▸ Task goal:
Skip the pictures and repeat each line of the data exactly.

++++

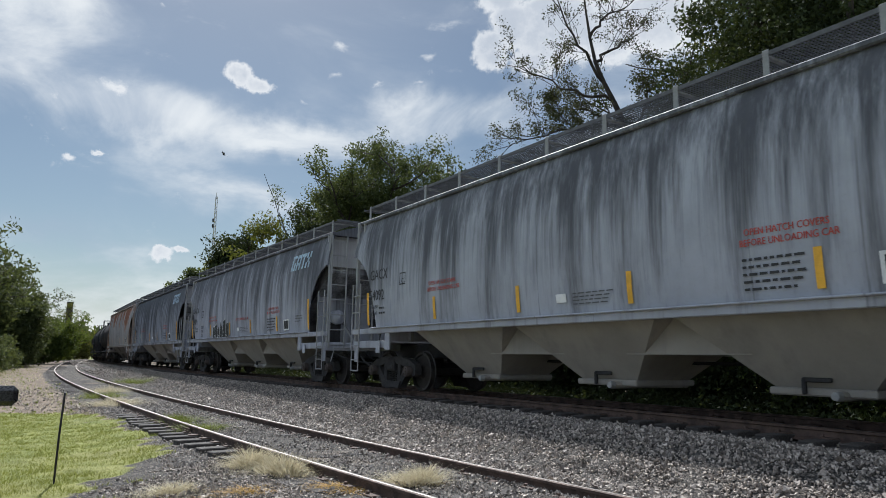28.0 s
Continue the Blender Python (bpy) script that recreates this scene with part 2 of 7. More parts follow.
        full = n.math("MULTIPLY", n.ramp(n.math("ADD", r, n.math("MULTIPLY", n.math("SUBTRACT", speck, 0.5), 1.4)), 0.0, 0.40), under)
        halo = n.math("MULTIPLY", n.ramp(r, -0.30, 0.10), under)
        c = n.mix(n.math("MULTIPLY", halo, 0.55), c, tuple(k * 1.1 for k in rust_pale))
        rc = n.mix(n.ramp(n.math("ADD", r, n.math("MULTIPLY", n.math("SUBTRACT", speck, 0.5), 0.8)), 0.05, 0.65), rust_pale, rust_col)
        c = n.mix(n.math("MULTIPLY", full, 0.86), c, rc)
        n.put(b.inputs["Roughness"], n.ramp(full, 0.0, 1.0, rough, 0.88))
    if spill:       # what has run down from the dome; on tank_black a painted warm sun glint
        x0, wide, low_z, spill_glint_col = spill
        rag = n.noise(v, 1.0, 6, 0.65, stretch=(1.6, 1.6, 0.35), seed=seed + 21)
        away = n.math("ADD", n.math("ABSOLUTE", n.math("SUBTRACT", x, x0)), n.math("MULTIPLY", n.math("SUBTRACT", rag, 0.5), wide * 1.6))
        up = n.math("ADD", z, n.math("MULTIPLY", n.math("SUBTRACT", rag, 0.5), 2.2))
        c = n.mix(n.math("MULTIPLY", n.math("MULTIPLY", n.ramp(away, wide, wide * 0.4), n.ramp(up, low_z, low_z + 0.8)), 0.85), c, spill_glint_col)
    c = n.mix(n.math("MULTIPLY", n.ramp(fine, 0.55, 0.8), 0.18), c, dull)
    n.put(b.inputs["Base Color"], c)
    bump(n, b, n.math("ADD", relief, n.math("MULTIPLY", fine, 0.02)), 0.6, 0.06)
    return m


def ground_mat():
    m, n, b = surface("ground", 0.95)
    v = n.add("ShaderNodeTexCoord").outputs["Object"]
    col = n.add("ShaderNodeVertexColor", layer_name="cover").outputs[0]
    r, g, bl = n.xyz(col)      # red: lawn, green: bare earth, blue: clean ballast
    big, mid, fine = n.noise(v, 0.35, 6), n.noise(v, 3.0, 6, 0.6), n.noise(v, 26.0, 5, 0.65)
    peb = n.add("ShaderNodeTexVoronoi")
    n.put(peb.inputs["Vector"], v)
    peb.inputs["Scale"].default_value = 42.0
    pr, pg, pb = n.xyz(peb.outputs["Color"])
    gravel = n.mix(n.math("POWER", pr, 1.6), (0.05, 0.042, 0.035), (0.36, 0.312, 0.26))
    # gaps between pebbles painted near black, standing in for their shade
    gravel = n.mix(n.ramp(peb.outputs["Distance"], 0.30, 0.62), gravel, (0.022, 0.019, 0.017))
    gravel = n.mix(n.math("MULTIPLY", n.ramp(mid, 0.4, 0.7), 0.5), gravel, (0.11, 0.10, 0.085))
    earth = n.mix(n.ramp(mid, 0.3, 0.7), (0.12, 0.088, 0.06), (0.29, 0.222, 0.155))
    earth = n.mix(n.math("MULTIPLY", n.ramp(fine, 0.45, 0.75), 0.5), earth, (0.15, 0.125, 0.10))
    lawn = n.mix(n.ramp(mid, 0.3, 0.7), (0.15, 0.18, 0.035), (0.28, 0.29, 0.075))
    lawn = n.mix(n.math("MULTIPLY", n.ramp(big, 0.45, 0.7), 0.55), lawn, (0.30, 0.27, 0.10))
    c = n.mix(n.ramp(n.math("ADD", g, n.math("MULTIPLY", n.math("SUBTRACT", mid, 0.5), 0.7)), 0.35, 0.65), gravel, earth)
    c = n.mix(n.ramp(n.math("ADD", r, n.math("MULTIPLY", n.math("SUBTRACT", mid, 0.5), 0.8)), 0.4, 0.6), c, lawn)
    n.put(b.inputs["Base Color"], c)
    bump(n, b, n.math("SUBTRACT", n.math("ADD", n.math("MULTIPLY", fine, 0.4), n.math("MULTIPLY", mid, 0.5)), peb.outputs["Distance"]), 0.9, 0.03)
    return m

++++

▸ Reply to the task:
28.0 s
Continue the Blender Python (bpy) script that recreates this scene with part 2 of 7. More parts follow.
        full = n.math("MULTIPLY", n.ramp(n.math("ADD", r, n.math("MULTIPLY", n.math("SUBTRACT", speck, 0.5), 1.4)), 0.0, 0.40), under)
        halo = n.math("MULTIPLY", n.ramp(r, -0.30, 0.10), under)
        c = n.mix(n.math("MULTIPLY", halo, 0.55), c, tuple(k * 1.1 for k in rust_pale))
        rc = n.mix(n.ramp(n.math("ADD", r, n.math("MULTIPLY", n.math("SUBTRACT", speck, 0.5), 0.8)), 0.05, 0.65), rust_pale, rust_col)
        c = n.mix(n.math("MULTIPLY", full, 0.86), c, rc)
        n.put(b.inputs["Roughness"], n.ramp(full, 0.0, 1.0, rough, 0.88))
    if spill:       # what has run down from the dome; on tank_black a painted warm sun glint
        x0, wide, low_z, spill_glint_col = spill
        rag = n.noise(v, 1.0, 6, 0.65, stretch=(1.6, 1.6, 0.35), seed=seed + 21)
        away = n.math("ADD", n.math("ABSOLUTE", n.math("SUBTRACT", x, x0)), n.math("MULTIPLY", n.math("SUBTRACT", rag, 0.5), wide * 1.6))
        up = n.math("ADD", z, n.math("MULTIPLY", n.math("SUBTRACT", rag, 0.5), 2.2))
        c = n.mix(n.math("MULTIPLY", n.math("MULTIPLY", n.ramp(away, wide, wide * 0.4), n.ramp(up, low_z, low_z + 0.8)), 0.85), c, spill_glint_col)
    c = n.mix(n.math("MULTIPLY", n.ramp(fine, 0.55, 0.8), 0.18), c, dull)
    n.put(b.inputs["Base Color"], c)
    bump(n, b, n.math("ADD", relief, n.math("MULTIPLY", fine, 0.02)), 0.6, 0.06)
    return m


def ground_mat():
    m, n, b = surface("ground", 0.95)
    v = n.add("ShaderNodeTexCoord").outputs["Object"]
    col = n.add("ShaderNodeVertexColor", layer_name="cover").outputs[0]
    r, g, bl = n.xyz(col)      # red: lawn, green: bare earth, blue: clean ballast
    big, mid, fine = n.noise(v, 0.35, 6), n.noise(v, 3.0, 6, 0.6), n.noise(v, 26.0, 5, 0.65)
    peb = n.add("ShaderNodeTexVoronoi")
    n.put(peb.inputs["Vector"], v)
    peb.inputs["Scale"].default_value = 42.0
    pr, pg, pb = n.xyz(peb.outputs["Color"])
    gravel = n.mix(n.math("POWER", pr, 1.6), (0.05, 0.042, 0.035), (0.36, 0.312, 0.26))
    # gaps between pebbles painted near black, standing in for their shade
    gravel = n.mix(n.ramp(peb.outputs["Distance"], 0.30, 0.62), gravel, (0.022, 0.019, 0.017))
    gravel = n.mix(n.math("MULTIPLY", n.ramp(mid, 0.4, 0.7), 0.5), gravel, (0.11, 0.10, 0.085))
    earth = n.mix(n.ramp(mid, 0.3, 0.7), (0.12, 0.088, 0.06), (0.29, 0.222, 0.155))
    earth = n.mix(n.math("MULTIPLY", n.ramp(fine, 0.45, 0.75), 0.5), earth, (0.15, 0.125, 0.10))
    lawn = n.mix(n.ramp(mid, 0.3, 0.7), (0.15, 0.18, 0.035), (0.28, 0.29, 0.075))
    lawn = n.mix(n.math("MULTIPLY", n.ramp(big, 0.45, 0.7), 0.55), lawn, (0.30, 0.27, 0.10))
    c = n.mix(n.ramp(n.math("ADD", g, n.math("MULTIPLY", n.math("SUBTRACT", mid, 0.5), 0.7)), 0.35, 0.65), gravel, earth)
    c = n.mix(n.ramp(n.math("ADD", r, n.math("MULTIPLY", n.math("SUBTRACT", mid, 0.5), 0.8)), 0.4, 0.6), c, lawn)
    n.put(b.inputs["Base Color"], c)
    bump(n, b, n.math("SUBTRACT", n.math("ADD", n.math("MULTIPLY", fine, 0.4), n.math("MULTIPLY", mid, 0.5)), peb.outputs["Distance"]), 0.9, 0.03)
    return m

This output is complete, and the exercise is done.